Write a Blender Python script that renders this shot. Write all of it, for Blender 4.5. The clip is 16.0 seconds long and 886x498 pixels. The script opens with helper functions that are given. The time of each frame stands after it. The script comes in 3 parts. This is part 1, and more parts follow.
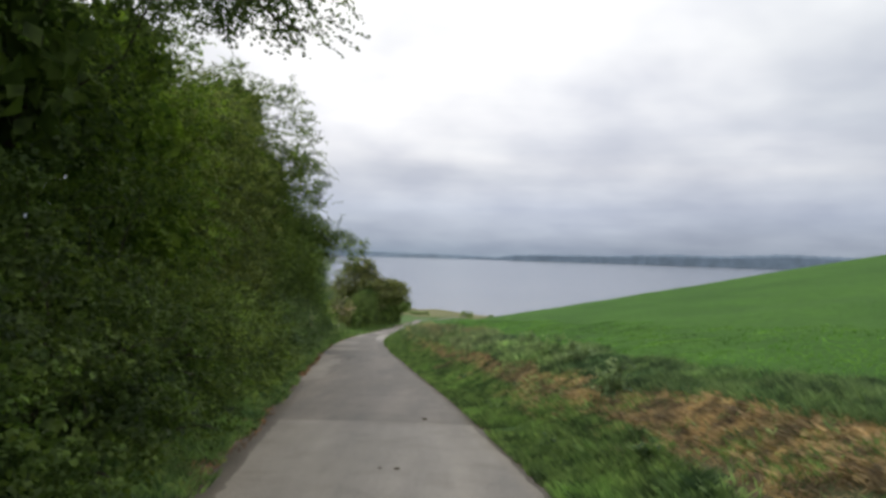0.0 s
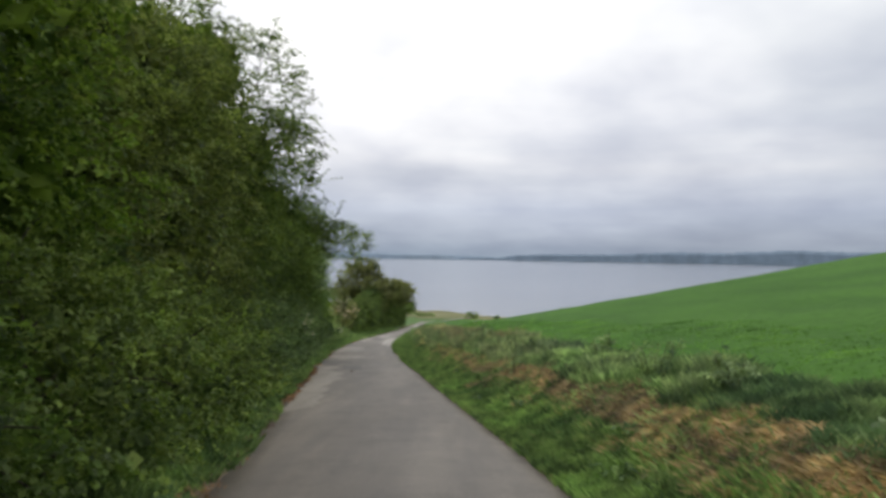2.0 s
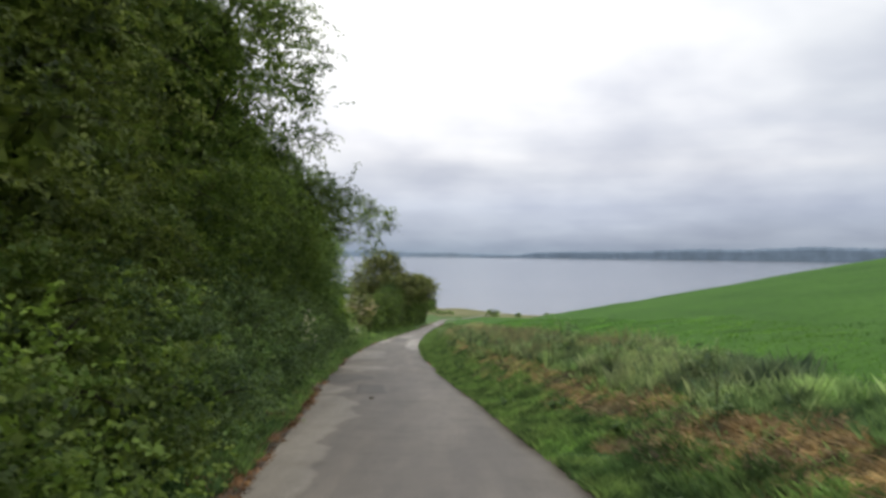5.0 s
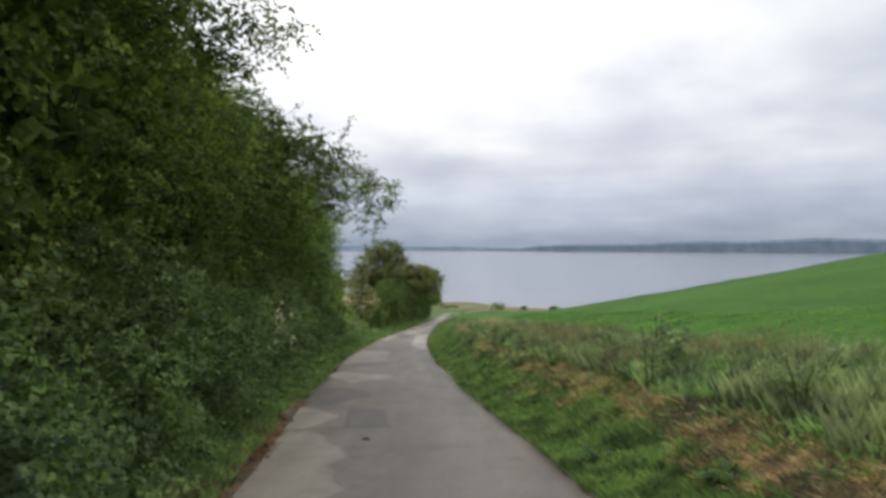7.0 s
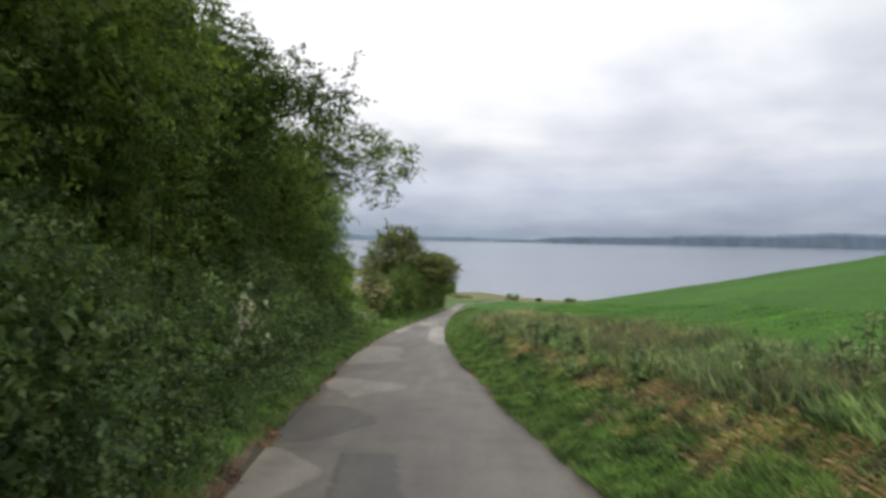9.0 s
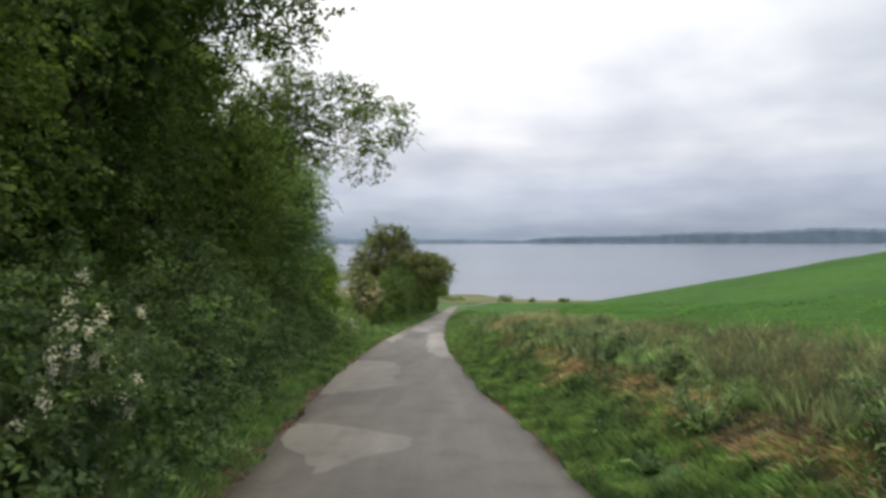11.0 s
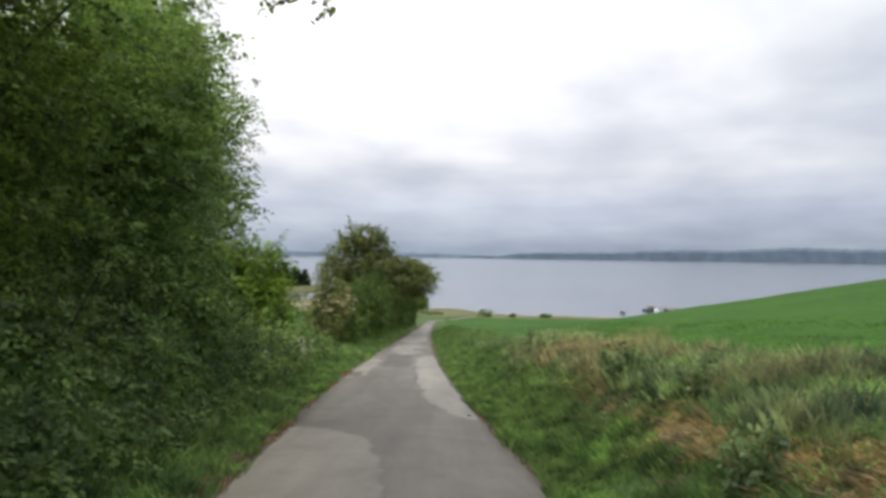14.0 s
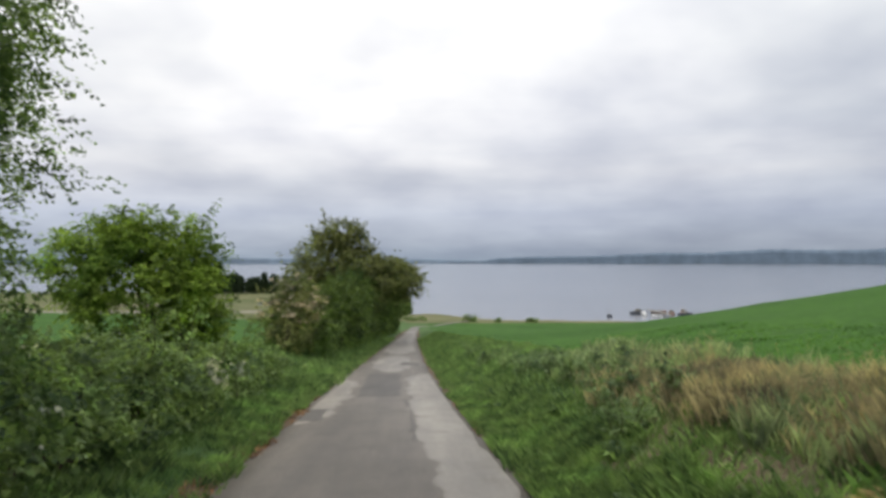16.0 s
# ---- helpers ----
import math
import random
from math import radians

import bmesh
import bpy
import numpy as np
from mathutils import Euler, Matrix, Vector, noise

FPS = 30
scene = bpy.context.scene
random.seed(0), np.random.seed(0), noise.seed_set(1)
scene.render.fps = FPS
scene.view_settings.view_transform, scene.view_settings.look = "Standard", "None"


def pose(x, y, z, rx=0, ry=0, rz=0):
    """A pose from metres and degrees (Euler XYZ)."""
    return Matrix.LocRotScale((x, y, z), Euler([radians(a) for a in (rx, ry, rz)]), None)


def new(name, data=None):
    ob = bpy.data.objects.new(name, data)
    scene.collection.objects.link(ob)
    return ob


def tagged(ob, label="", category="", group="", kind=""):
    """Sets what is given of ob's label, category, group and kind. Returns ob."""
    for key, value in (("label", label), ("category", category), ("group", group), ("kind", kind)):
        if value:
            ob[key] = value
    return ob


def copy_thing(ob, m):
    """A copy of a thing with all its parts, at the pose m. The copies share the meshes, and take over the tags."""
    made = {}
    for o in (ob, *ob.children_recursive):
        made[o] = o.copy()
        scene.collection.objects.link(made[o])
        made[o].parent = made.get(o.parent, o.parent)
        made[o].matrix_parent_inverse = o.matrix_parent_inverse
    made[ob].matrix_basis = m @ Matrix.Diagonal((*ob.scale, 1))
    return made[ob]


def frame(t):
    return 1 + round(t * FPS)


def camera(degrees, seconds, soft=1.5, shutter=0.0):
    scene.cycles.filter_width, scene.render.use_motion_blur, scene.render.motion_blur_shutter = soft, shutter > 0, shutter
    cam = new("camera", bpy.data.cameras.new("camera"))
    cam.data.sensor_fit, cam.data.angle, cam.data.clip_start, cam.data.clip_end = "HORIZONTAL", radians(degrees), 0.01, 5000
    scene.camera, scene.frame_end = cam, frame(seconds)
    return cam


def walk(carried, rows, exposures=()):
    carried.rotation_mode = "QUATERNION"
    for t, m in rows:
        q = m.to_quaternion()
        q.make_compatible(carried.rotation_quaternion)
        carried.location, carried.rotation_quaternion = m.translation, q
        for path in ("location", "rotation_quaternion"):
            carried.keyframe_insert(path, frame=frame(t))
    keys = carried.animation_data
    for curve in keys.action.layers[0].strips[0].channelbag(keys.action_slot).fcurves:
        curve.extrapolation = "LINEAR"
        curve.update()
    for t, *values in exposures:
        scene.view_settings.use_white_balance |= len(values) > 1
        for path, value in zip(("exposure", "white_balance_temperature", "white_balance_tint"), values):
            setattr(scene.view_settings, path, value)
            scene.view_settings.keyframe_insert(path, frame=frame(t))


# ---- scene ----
○ ○ ○
## TASK DETAILS
Without the pictures, repeat the listing above exactly.

## RESULT FOR THIS EXERCISE
Write a Blender Python script that renders this shot. Write all of it, for Blender 4.5. The clip is 16.0 seconds long and 886x498 pixels. The script opens with helper functions that are given. The time of each frame stands after it. The script comes in 3 parts. This is part 1, and more parts follow.
0.0 s
2.0 s
5.0 s
7.0 s
9.0 s
11.0 s
14.0 s
16.0 s
# ---- helpers ----
import math
import random
from math import radians

import bmesh
import bpy
import numpy as np
from mathutils import Euler, Matrix, Vector, noise

FPS = 30
scene = bpy.context.scene
random.seed(0), np.random.seed(0), noise.seed_set(1)
scene.render.fps = FPS
scene.view_settings.view_transform, scene.view_settings.look = "Standard", "None"


def pose(x, y, z, rx=0, ry=0, rz=0):
    """A pose from metres and degrees (Euler XYZ)."""
    return Matrix.LocRotScale((x, y, z), Euler([radians(a) for a in (rx, ry, rz)]), None)


def new(name, data=None):
    ob = bpy.data.objects.new(name, data)
    scene.collection.objects.link(ob)
    return ob


def tagged(ob, label="", category="", group="", kind=""):
    """Sets what is given of ob's label, category, group and kind. Returns ob."""
    for key, value in (("label", label), ("category", category), ("group", group), ("kind", kind)):
        if value:
            ob[key] = value
    return ob


def copy_thing(ob, m):
    """A copy of a thing with all its parts, at the pose m. The copies share the meshes, and take over the tags."""
    made = {}
    for o in (ob, *ob.children_recursive):
        made[o] = o.copy()
        scene.collection.objects.link(made[o])
        made[o].parent = made.get(o.parent, o.parent)
        made[o].matrix_parent_inverse = o.matrix_parent_inverse
    made[ob].matrix_basis = m @ Matrix.Diagonal((*ob.scale, 1))
    return made[ob]


def frame(t):
    return 1 + round(t * FPS)


def camera(degrees, seconds, soft=1.5, shutter=0.0):
    scene.cycles.filter_width, scene.render.use_motion_blur, scene.render.motion_blur_shutter = soft, shutter > 0, shutter
    cam = new("camera", bpy.data.cameras.new("camera"))
    cam.data.sensor_fit, cam.data.angle, cam.data.clip_start, cam.data.clip_end = "HORIZONTAL", radians(degrees), 0.01, 5000
    scene.camera, scene.frame_end = cam, frame(seconds)
    return cam


def walk(carried, rows, exposures=()):
    carried.rotation_mode = "QUATERNION"
    for t, m in rows:
        q = m.to_quaternion()
        q.make_compatible(carried.rotation_quaternion)
        carried.location, carried.rotation_quaternion = m.translation, q
        for path in ("location", "rotation_quaternion"):
            carried.keyframe_insert(path, frame=frame(t))
    keys = carried.animation_data
    for curve in keys.action.layers[0].strips[0].channelbag(keys.action_slot).fcurves:
        curve.extrapolation = "LINEAR"
        curve.update()
    for t, *values in exposures:
        scene.view_settings.use_white_balance |= len(values) > 1
        for path, value in zip(("exposure", "white_balance_temperature", "white_balance_tint"), values):
            setattr(scene.view_settings, path, value)
            scene.view_settings.keyframe_insert(path, frame=frame(t))


# ---- scene ----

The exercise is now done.